Rather than be threatened by success, use it as the path to get where you want to go.
Thanks to the internet and social media, it’s easier than ever to access their secrets.
I’m talking basketball, business, crocheting, and anything in between. The core principle of the growth mindset is a belief that you can improve. You can, through focused effort, make strides in your ability to do anything.
I’m not saying that I’m hoping to emulate Michael’s dunking skills, but I strive to be known as someone who works harder and is more passionate about my goals than anyone in the room.
Figure out your thing and find that person from whom you can learn the secrets of success.
5. Growth Mindset Secret: Recognize Your Mindset
“Mindsets frame the running account that’s taking place in people’s heads. They guide the whole interpretation process. The fixed mindset creates an internal monologue that is focused on judging. People with the growth mindset … are attuned to implications for learning and constructive action.”Carol Dweck
The last growth mindset secret is the most important of all. It’s vital because you must recognize the difference between the two mindsets in yourself; otherwise, improvement is nearly impossible.
In the very last chapter of the book, Dweck describes practical exercises for determining whether you’re in a fixed or growth mindset. She even advises naming your fixed mindset and giving it a persona to make recognition easier.

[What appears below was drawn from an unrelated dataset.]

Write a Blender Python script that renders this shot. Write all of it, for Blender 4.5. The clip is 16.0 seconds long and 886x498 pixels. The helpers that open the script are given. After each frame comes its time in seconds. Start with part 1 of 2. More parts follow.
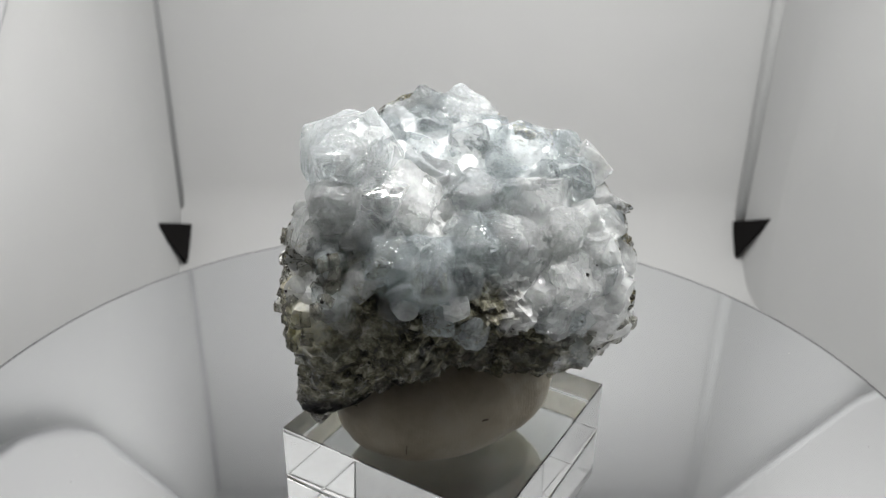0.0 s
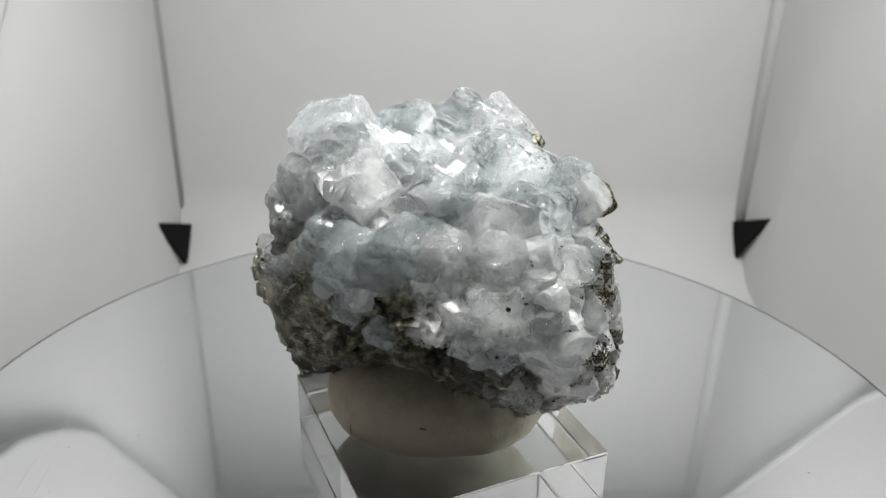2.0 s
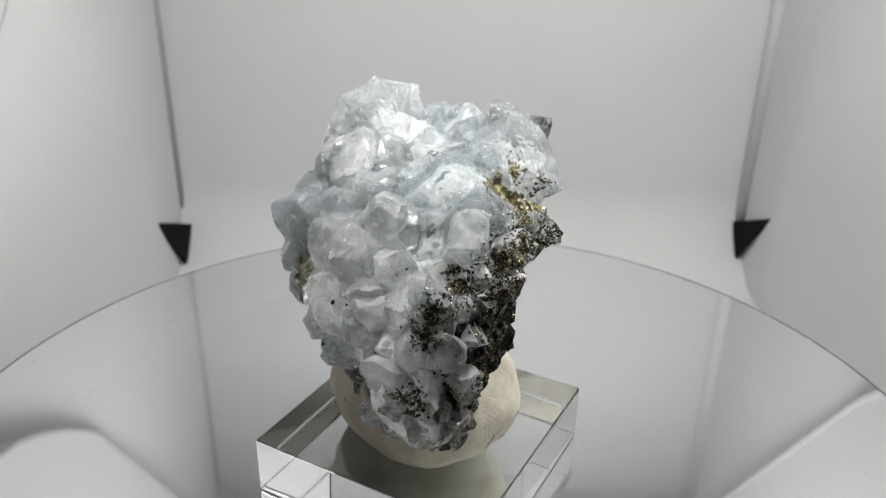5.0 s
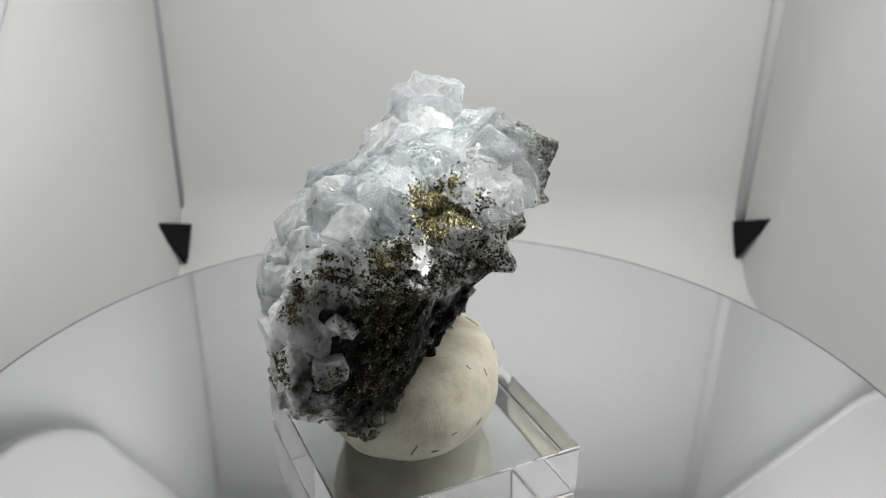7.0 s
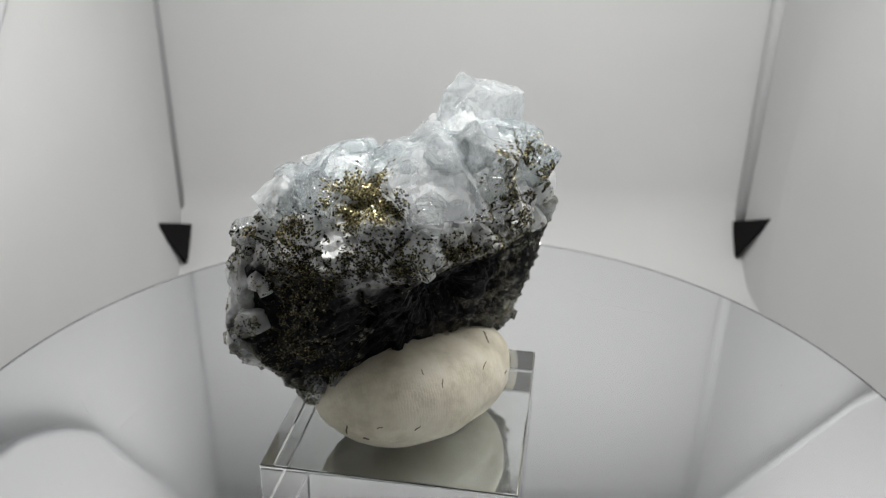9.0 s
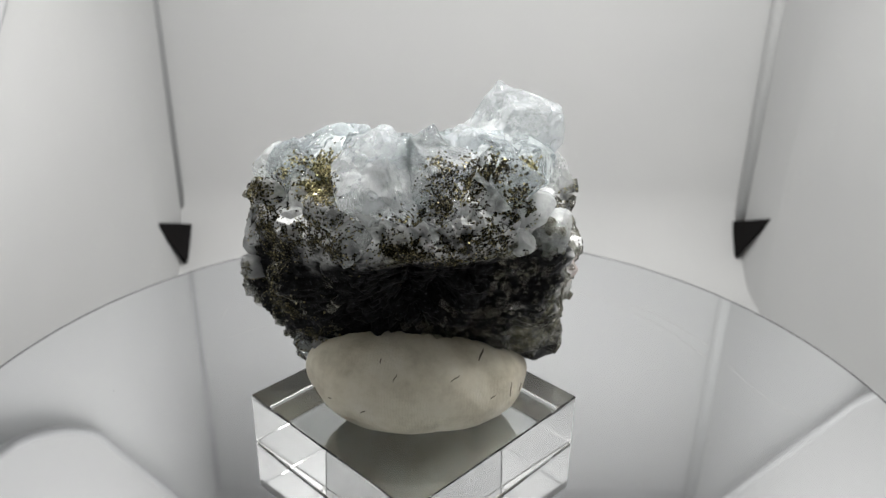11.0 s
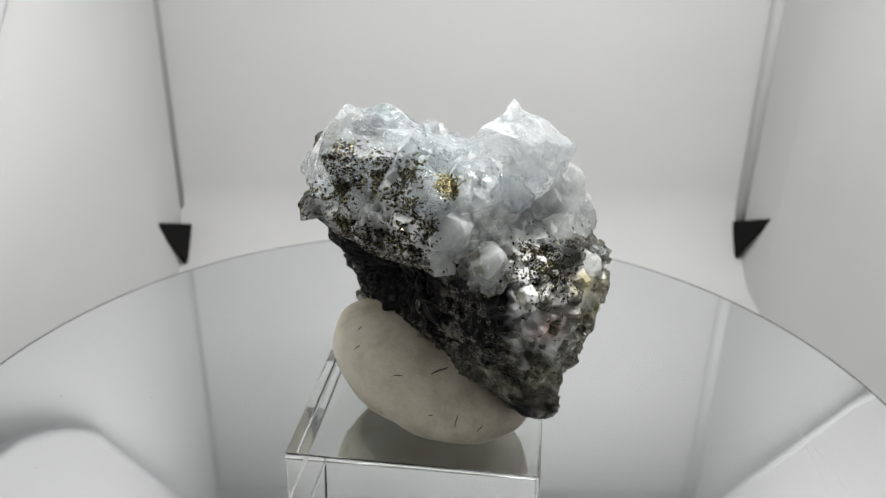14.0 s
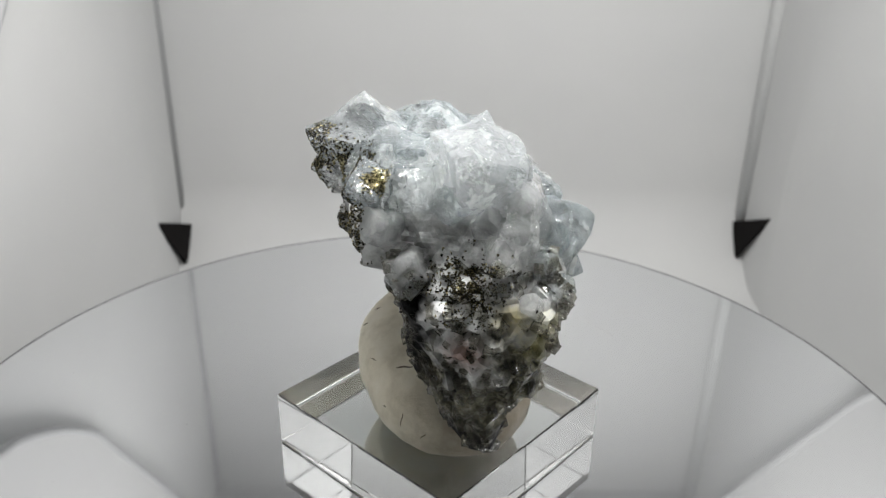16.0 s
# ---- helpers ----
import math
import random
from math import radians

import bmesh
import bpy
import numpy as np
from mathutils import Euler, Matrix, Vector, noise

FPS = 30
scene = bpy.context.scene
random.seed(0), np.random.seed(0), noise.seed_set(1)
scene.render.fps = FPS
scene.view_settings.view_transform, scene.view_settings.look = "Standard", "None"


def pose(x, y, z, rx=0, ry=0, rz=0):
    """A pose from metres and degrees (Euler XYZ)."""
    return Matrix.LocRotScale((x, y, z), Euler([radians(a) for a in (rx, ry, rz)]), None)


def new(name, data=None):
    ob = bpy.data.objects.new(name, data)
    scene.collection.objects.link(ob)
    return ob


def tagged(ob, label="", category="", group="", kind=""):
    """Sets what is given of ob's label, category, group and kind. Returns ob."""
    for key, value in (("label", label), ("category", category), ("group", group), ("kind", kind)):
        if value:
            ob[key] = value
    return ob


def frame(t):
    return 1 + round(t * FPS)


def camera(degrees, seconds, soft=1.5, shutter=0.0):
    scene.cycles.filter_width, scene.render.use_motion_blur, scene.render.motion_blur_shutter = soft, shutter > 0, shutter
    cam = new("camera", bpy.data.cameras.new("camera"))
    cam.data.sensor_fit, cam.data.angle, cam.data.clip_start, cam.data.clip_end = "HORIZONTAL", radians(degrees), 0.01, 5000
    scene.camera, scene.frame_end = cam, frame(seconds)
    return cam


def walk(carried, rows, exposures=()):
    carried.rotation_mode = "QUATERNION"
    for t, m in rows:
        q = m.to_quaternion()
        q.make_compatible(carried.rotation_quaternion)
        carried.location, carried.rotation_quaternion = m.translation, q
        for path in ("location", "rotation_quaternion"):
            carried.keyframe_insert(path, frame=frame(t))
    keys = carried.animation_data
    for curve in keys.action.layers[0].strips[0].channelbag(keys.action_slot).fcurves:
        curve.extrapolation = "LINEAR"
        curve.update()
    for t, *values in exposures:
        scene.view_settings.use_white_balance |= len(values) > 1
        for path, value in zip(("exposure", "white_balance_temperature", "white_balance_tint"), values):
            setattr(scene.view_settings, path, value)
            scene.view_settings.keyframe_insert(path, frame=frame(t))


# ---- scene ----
SPIN = 17.567          # degrees a second, clockwise seen from above
DISC_TOP = 0.088
cam = camera(55.33, 16.0, soft=1.1)
cam.data.dof.use_dof, cam.data.dof.focus_distance, cam.data.dof.aperture_fstop = True, 0.142, 32.0
EYE = pose(0, -0.15, DISC_TOP + 0.1215, 90 - 25.738, 0, -0.811) @ pose(0, 0, 0, 0, 0, 0.922)
walk(cam, [(0.0, EYE), (16.0, EYE)], exposures=[(0.0, 0.09), (9.0, 0.09), (11.5, 0.24), (14.0, 0.27), (15.0, 0.23), (16.0, 0.11)])

# ---- light: two diode bars under the roof of the light tent ----
world = bpy.data.worlds.new("room")
scene.world = world
world.use_nodes = True
world.node_tree.nodes["Background"].inputs[0].default_value = (0.5, 0.5, 0.52, 1)
world.node_tree.nodes["Background"].inputs[1].default_value = 0.05


def bar_lamp(x, y, z, length, width, watts, rx):
    data = bpy.data.lights.new("led_lamp", "AREA")
    data.shape, data.size, data.size_y, data.energy = "RECTANGLE", length, width, watts
    data.color = (1.0, 0.99, 0.97)
    lamp = new("led_lamp", data)
    lamp.matrix_world = pose(x, y, z, rx, 0, 0)
    return lamp


bar_lamp(0.050, 0.002, 0.337, 0.24, 0.014, 0.89, 0)
bar_lamp(0.060, 0.07, 0.337, 0.20, 0.014, 0.26, 26)


# ---- materials ----
def material(name, rough=0.5, metal=0.0, color=(0.8, 0.8, 0.8)):
    m = bpy.data.materials.new(name)
    m.use_nodes = True
    b = m.node_tree.nodes["Principled BSDF"]
    b.inputs["Base Color"].default_value = (*color, 1)
    b.inputs["Roughness"].default_value = rough
    b.inputs["Metallic"].default_value = metal
    return m, m.node_tree, b


def node(tree, kind, **values):
    n = tree.nodes.new(kind)
    for key, value in values.items():
        n.inputs[key.replace("_", " ")].default_value = value
    return n


def coords(tree, scale):
    tc = tree.nodes.new("ShaderNodeTexCoord")
    mp = tree.nodes.new("ShaderNodeMapping")
    mp.inputs["Scale"].default_value = (scale, scale, scale)
    tree.links.new(tc.outputs["Object"], mp.inputs["Vector"])
    return mp.outputs["Vector"]


def noise_of(tree, vec, scale, detail=4.0, rough=0.6):
    n = node(tree, "ShaderNodeTexNoise", Scale=scale, Detail=detail, Roughness=rough)
    tree.links.new(vec, n.inputs["Vector"])
    return n.outputs["Fac"]


def ramp(tree, fac, stops):
    r = tree.nodes.new("ShaderNodeValToRGB")
    e = r.color_ramp.elements
    while len(e) < len(stops):
        e.new(0.5)
    for k, (p, c) in enumerate(stops):
        e[k].position = p
        e[k].color = (*c, 1) if len(c) == 3 else c
    tree.links.new(fac, r.inputs["Fac"])
    return r.outputs["Color"]


def mix(tree, fac, a, b, blend="MIX"):
    m = tree.nodes.new("ShaderNodeMix")
    m.data_type, m.blend_type = "RGBA", blend
    for socket, value in ((m.inputs[0], fac), (m.inputs[6], a), (m.inputs[7], b)):
        if isinstance(value, (int, float)):
            socket.default_value = value
        elif isinstance(value, tuple):
            socket.default_value = (*value, 1)
        else:
            tree.links.new(value, socket)
    return m.outputs[2]


def math_of(tree, op, a, b=0.0):
    m = tree.nodes.new("ShaderNodeMath")
    m.operation = op
    for socket, value in zip(m.inputs, (a, b)):
        if isinstance(value, (int, float)):
            socket.default_value = value
        else:
            tree.links.new(value, socket)
    return m.outputs[0]


def bump(tree, b, height, strength, distance):
    n = node(tree, "ShaderNodeBump", Strength=strength, Distance=distance)
    tree.links.new(height, n.inputs["Height"])
    tree.links.new(n.outputs["Normal"], b.inputs["Normal"])


def cloth_material():
    m, t, b = material("white_tent_fabric", 0.75)
    v = coords(t, 1)
    c = ramp(t, noise_of(t, v, 9, 3), [(0.3, (0.535, 0.54, 0.54)), (0.7, (0.57, 0.572, 0.57))])
    t.links.new(c, b.inputs["Base Color"])
    bump(t, b, noise_of(t, v, 900, 2), 0.08, 0.0004)
    return m


def mirror_material():
    m, t, b = material("mirror_acrylic", 0.04, 0.93, (0.71, 0.72, 0.73))
    v = coords(t, 1)
    smear = noise_of(t, v, 28, 5)
    r = ramp(t, smear, [(0.35, (0.03, 0.03, 0.03)), (0.75, (0.10, 0.10, 0.10))])
    t.links.new(r, b.inputs["Roughness"])
    return m


def acrylic_material():
    m, t, b = material("clear_acrylic", 0.01, 0.0, (0.985, 0.995, 0.985))
    b.inputs["Transmission Weight"].default_value = 1.0
    b.inputs["IOR"].default_value = 1.49
    return m


def clay_material():
    m, t, b = material("putty", 0.62)
    v = coords(t, 1000)
    c = ramp(t, noise_of(t, v, 0.13, 5), [(0.3, (0.40, 0.36, 0.27)), (0.52, (0.58, 0.54, 0.43)), (0.75, (0.66, 0.63, 0.54))])
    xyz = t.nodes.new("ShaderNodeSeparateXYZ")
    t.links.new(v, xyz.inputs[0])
    # browner towards -Y: grime, with the specimen's shade worked into the same colour
    grime_and_shade = math_of(t, "ADD", math_of(t, "MULTIPLY", xyz.outputs["Y"], -0.07), math_of(t, "MULTIPLY", noise_of(t, v, 0.09, 4), 1.6))
    c = mix(t, ramp(t, math_of(t, "SUBTRACT", grime_and_shade, 0.75), [(0.0, (0, 0, 0)), (0.9, (0.75, 0.75, 0.75))]), c, (0.13, 0.10, 0.068))
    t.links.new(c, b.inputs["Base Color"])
    b.inputs["Subsurface Weight"].default_value = 0.1
    b.inputs["Subsurface Radius"].default_value = (0.002, 0.0015, 0.001)
    w = node(t, "ShaderNodeTexWave", Scale=0.55, Distortion=6.0, Detail=2.0)
    t.links.new(v, w.inputs["Vector"])
    h = mix(t, 0.07, noise_of(t, v, 0.55, 6), w.outputs["Color"])
    bump(t, b, h, 0.45, 0.0006)
    return m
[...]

When I feel vulnerable and “judged,” I’ve found that it means I’m in a fixed rather than growth mindset. When I center myself on keeping the above 4 growth mindset secrets in mind, I find converting back to growth simple.
Take a minute to think about your own life. Are there specific situations that trigger the need to prove yourself to others? How do those situations make you feel? And what would you rather be feeling in those moments?
Recognition goes a long way towards improvement, and I truly hope you have found this post helpful in your journey toward a more peaceful and positive life.